A. All intellectual property and proprietary materials, including tests, test questions, scoring, or other related materials developed or provided by Seller are owned solely by Seller. If Seller is developing or providing certain products, such as tests, interviews, surveys, hands-on performance assignments and other related materials to Customer, such products, the content contained therein, software and the other materials delivered or provided in connection therewith are collectively Proprietary Material, and are the sole and exclusive property of the Seller. Upon payment of the agreed upon fees, Seller grants to Customer the nonexclusive right to use the Proprietary Material for Customer's own internal business purposes. All intellectual property rights, including but not limited to, copyrights, associated with Seller’s Proprietary Material shall remain or vest in Seller. Under no circumstances shall Customer sell, license, publish, display, distribute, or otherwise transfer to a third party the Seller’s Proprietary Material or any copy thereof, in whole or in part, without Seller’s prior written consent. No research or analyses can be done by a third party using Seller's Proprietary material without Seller’s prior written consent.

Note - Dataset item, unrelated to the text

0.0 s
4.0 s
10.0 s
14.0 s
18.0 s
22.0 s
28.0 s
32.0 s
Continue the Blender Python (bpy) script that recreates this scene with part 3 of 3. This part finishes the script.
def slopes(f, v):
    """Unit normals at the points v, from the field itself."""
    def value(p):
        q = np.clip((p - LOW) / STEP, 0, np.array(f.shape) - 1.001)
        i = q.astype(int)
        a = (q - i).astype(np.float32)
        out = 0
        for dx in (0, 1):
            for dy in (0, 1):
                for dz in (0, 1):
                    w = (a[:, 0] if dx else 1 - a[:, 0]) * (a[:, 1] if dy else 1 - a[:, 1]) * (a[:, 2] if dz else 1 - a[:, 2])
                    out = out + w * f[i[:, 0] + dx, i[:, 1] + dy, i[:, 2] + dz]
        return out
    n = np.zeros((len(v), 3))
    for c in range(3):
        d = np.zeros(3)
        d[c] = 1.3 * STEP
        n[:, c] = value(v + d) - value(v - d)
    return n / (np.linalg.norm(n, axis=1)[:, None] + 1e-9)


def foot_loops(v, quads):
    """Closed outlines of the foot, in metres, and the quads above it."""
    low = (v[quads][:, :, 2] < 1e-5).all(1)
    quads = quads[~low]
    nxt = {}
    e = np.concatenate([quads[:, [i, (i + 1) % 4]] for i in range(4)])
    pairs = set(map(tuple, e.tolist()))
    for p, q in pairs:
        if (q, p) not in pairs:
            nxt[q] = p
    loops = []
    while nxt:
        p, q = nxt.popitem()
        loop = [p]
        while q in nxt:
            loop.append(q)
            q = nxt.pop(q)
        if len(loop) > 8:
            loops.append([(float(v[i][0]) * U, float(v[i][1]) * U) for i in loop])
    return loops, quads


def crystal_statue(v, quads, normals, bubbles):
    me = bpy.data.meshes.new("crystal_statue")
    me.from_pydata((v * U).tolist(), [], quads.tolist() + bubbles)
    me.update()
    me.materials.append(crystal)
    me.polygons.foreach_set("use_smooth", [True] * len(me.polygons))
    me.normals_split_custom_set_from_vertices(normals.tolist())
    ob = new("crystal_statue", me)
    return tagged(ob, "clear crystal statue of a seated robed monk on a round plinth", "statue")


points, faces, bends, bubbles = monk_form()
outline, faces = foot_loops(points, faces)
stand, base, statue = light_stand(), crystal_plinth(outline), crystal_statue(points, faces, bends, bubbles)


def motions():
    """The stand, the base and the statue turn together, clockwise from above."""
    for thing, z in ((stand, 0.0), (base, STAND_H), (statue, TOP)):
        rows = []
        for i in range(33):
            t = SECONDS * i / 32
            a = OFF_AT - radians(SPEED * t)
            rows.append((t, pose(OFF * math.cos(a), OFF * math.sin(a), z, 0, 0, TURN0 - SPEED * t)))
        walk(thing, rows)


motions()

B. Customer shall not have access to Seller's Proprietary Material, including the underlying data and source code. Seller shall have no duty to provide Seller's Proprietary Material, except as otherwise agreed to by the Parties, in writing.

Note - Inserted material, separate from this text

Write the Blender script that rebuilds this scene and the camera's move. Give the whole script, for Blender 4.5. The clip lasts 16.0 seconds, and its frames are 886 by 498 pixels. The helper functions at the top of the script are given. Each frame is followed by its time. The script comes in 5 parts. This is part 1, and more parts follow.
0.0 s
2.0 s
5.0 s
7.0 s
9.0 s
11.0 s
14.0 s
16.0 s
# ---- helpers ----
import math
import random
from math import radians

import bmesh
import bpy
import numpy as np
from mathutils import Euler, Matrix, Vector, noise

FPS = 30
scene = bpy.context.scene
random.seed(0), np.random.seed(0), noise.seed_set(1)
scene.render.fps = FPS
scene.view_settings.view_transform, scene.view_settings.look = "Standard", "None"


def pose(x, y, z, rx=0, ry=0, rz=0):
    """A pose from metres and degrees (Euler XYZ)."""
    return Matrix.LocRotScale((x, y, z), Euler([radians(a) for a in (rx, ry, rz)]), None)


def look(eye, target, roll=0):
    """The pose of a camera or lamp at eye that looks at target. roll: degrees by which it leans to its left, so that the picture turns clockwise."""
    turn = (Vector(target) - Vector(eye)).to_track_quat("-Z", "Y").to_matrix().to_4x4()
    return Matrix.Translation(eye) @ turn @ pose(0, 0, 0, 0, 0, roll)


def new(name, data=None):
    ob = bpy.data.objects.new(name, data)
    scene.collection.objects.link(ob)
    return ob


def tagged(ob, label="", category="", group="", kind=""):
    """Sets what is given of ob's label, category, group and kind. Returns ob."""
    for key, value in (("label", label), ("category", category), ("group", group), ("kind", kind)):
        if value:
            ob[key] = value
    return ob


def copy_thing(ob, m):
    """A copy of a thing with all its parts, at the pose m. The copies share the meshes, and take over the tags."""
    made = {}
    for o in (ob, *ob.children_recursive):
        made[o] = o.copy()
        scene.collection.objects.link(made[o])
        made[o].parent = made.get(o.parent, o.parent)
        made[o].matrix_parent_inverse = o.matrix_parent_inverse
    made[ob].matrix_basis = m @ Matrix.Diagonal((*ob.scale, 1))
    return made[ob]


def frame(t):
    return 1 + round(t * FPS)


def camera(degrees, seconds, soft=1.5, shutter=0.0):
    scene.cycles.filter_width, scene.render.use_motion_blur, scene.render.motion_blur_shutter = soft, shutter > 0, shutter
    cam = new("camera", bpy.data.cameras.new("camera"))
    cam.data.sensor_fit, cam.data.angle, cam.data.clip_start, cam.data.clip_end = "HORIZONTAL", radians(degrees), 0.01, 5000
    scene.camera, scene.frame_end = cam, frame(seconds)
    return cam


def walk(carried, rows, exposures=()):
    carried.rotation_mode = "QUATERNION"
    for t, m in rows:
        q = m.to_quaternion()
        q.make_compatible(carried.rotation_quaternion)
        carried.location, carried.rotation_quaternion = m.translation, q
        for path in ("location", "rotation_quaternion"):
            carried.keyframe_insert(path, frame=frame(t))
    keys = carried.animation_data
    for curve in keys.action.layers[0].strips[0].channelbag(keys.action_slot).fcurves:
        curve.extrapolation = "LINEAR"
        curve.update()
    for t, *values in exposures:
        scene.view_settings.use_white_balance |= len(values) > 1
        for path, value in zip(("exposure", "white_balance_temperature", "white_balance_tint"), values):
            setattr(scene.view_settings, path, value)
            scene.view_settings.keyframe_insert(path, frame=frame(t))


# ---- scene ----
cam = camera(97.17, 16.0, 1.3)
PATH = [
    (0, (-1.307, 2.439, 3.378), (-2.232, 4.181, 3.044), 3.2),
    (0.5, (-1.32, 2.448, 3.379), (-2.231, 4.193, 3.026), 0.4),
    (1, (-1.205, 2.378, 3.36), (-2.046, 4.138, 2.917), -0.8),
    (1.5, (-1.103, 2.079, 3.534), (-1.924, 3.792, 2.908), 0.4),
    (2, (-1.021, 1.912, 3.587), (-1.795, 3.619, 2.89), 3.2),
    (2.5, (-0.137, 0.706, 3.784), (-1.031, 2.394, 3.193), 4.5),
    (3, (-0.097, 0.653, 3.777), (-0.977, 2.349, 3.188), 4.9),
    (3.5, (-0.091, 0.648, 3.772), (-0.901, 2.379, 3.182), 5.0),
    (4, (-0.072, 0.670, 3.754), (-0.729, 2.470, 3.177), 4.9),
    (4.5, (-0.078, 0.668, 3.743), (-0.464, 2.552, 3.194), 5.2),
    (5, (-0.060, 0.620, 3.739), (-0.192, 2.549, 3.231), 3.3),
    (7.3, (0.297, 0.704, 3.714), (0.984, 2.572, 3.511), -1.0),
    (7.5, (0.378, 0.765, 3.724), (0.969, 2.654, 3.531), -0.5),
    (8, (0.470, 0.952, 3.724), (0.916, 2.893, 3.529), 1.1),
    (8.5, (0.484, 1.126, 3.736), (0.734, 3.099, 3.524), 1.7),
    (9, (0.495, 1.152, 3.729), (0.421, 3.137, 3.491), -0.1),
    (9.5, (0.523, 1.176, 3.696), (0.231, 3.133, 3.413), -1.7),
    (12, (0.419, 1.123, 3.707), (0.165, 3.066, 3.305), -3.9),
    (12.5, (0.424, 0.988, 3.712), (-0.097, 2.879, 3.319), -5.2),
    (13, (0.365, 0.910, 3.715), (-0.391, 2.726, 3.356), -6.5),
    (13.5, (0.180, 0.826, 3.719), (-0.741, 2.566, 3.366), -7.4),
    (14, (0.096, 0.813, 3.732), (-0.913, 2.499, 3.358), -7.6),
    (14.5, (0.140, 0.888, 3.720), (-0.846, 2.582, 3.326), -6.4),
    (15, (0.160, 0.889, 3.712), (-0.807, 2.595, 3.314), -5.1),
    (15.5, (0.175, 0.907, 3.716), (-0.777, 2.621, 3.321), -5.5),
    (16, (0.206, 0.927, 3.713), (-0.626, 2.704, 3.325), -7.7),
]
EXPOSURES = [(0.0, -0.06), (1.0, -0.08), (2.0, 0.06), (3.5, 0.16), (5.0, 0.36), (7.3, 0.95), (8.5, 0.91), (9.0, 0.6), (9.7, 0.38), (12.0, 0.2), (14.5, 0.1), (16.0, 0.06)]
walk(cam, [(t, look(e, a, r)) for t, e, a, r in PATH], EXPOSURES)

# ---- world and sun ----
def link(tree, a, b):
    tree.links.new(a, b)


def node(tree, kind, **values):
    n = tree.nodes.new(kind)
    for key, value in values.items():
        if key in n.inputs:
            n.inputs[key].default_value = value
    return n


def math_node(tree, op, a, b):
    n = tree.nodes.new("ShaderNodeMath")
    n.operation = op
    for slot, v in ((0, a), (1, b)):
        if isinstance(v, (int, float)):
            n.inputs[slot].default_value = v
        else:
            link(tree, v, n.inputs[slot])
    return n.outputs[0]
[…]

C. Customer may access scores and reports generated from its use of any Seller software, training, or other materials delivered hereunder ("Results"), provided that such access may require an additional fee payable to Seller. Customer is responsible for assigning a unique identifier to each person to protect the anonymity, integrity and value of the Results. Seller has no proprietary interest in the Results, except for the right to use the Results for statistical norming, and research and development purposes. When used for these purposes, the Results will not be personally identifiable as belonging to Customer or to its employees (or employee candidates) due to the Customer’s use of unique identifiers. Other than as stated above, the Customer acquires no ownership interests in any intellectual property owned by the Seller created independently from Seller's provision of services. For the avoidance of doubt, the format of, and methodologies involved in the Results shall remain solely the Seller’s intellectual property.
D. If a Purchase Order grants the Customer a license to any of Seller's Proprietary Material, upon payment by Customer of the fees contemplated under the Purchase Order, such license shall be a fully paid, non-exclusive, non-transferable and non-sub-licensable right to use such the Proprietary Materials identified on the Purchase Order for their intended purpose, solely within Customer's internal organization.

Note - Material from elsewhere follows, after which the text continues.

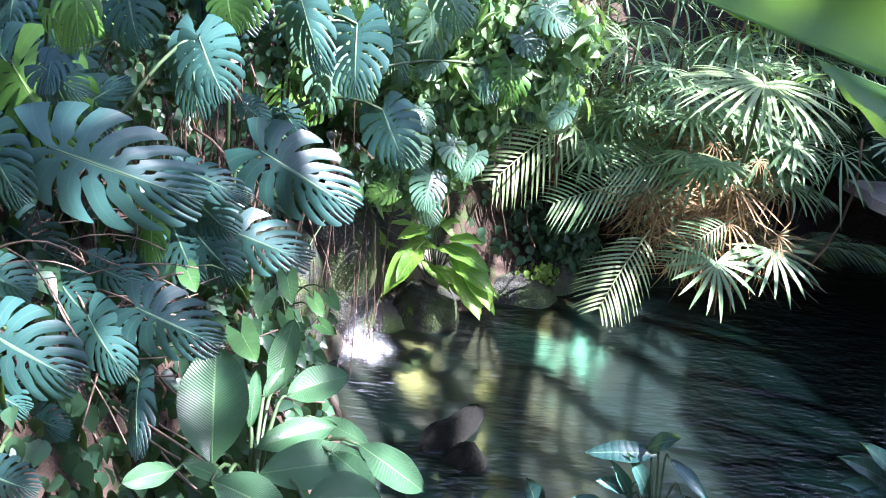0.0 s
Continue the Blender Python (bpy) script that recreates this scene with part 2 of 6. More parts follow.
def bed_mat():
    """Algae and gravel near the shores; the dark of deep shaded water painted rightwards."""
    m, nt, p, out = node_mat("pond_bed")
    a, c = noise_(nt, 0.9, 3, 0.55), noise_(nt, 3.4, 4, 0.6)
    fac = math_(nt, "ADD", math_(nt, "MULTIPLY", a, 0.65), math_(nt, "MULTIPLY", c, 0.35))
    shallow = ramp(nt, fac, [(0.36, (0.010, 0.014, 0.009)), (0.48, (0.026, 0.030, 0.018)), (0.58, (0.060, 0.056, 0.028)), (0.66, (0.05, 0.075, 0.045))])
    # shade of the right-hand water, put into the bed's colour
    deep_shade = ramp(nt, fac, [(0.35, (0.004, 0.012, 0.010)), (0.6, (0.007, 0.020, 0.017)), (0.8, (0.012, 0.028, 0.024))])
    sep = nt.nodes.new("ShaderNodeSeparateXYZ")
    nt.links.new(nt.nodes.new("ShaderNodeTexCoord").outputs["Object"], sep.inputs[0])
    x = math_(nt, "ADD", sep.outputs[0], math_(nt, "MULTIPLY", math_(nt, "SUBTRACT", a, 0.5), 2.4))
    col = mixc(nt, math_(nt, "DIVIDE", math_(nt, "SUBTRACT", x, 1.25), 0.7, True), shallow, deep_shade)
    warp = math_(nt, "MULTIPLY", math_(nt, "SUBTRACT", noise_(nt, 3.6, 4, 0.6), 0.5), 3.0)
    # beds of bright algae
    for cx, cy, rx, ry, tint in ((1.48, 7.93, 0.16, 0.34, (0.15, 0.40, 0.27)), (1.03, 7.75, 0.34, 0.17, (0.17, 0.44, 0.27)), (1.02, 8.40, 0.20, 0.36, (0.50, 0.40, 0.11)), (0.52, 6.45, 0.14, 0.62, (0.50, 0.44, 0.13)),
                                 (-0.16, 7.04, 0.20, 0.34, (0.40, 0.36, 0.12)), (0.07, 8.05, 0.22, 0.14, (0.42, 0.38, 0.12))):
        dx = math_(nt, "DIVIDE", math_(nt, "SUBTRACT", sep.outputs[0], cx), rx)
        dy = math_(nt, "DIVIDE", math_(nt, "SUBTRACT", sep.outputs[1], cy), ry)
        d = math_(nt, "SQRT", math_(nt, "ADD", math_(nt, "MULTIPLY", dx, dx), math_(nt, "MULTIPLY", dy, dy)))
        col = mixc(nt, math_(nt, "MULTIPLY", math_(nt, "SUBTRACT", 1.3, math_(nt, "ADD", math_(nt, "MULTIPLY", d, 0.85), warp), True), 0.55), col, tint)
    nt.links.new(col, p.inputs["Base Color"])
    p.inputs["Roughness"].default_value = 0.9
    return m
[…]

A. The Seller does not request or collect any Social Security numbers, credit card numbers, home addresses, telephone numbers, driver’s license numbers or bank account information ("Personally Identifiable Information") of employees or employee candidates in connection with the Seller's services. Any questions, reports, or other materials or information developed or provided to the Customer are designed without using or disclosing Personally Identifiable Information, unless otherwise at the request of the Customer. If Personally Identifiable Information is observed or disclosed to the Seller in the performance of any services, the Seller will not store such information and make commercially reasonable efforts to materially comply with any policies of the Customer regarding its return or destruction.
B. This policy does not prohibit the Seller from releasing Personal Information when it is believed such release is legally authorized and/or required. Only authorized directors, officers, employees, consultants or agents will be permitted to access non-Personally Identifiable Information and only as necessary and appropriate to perform the services.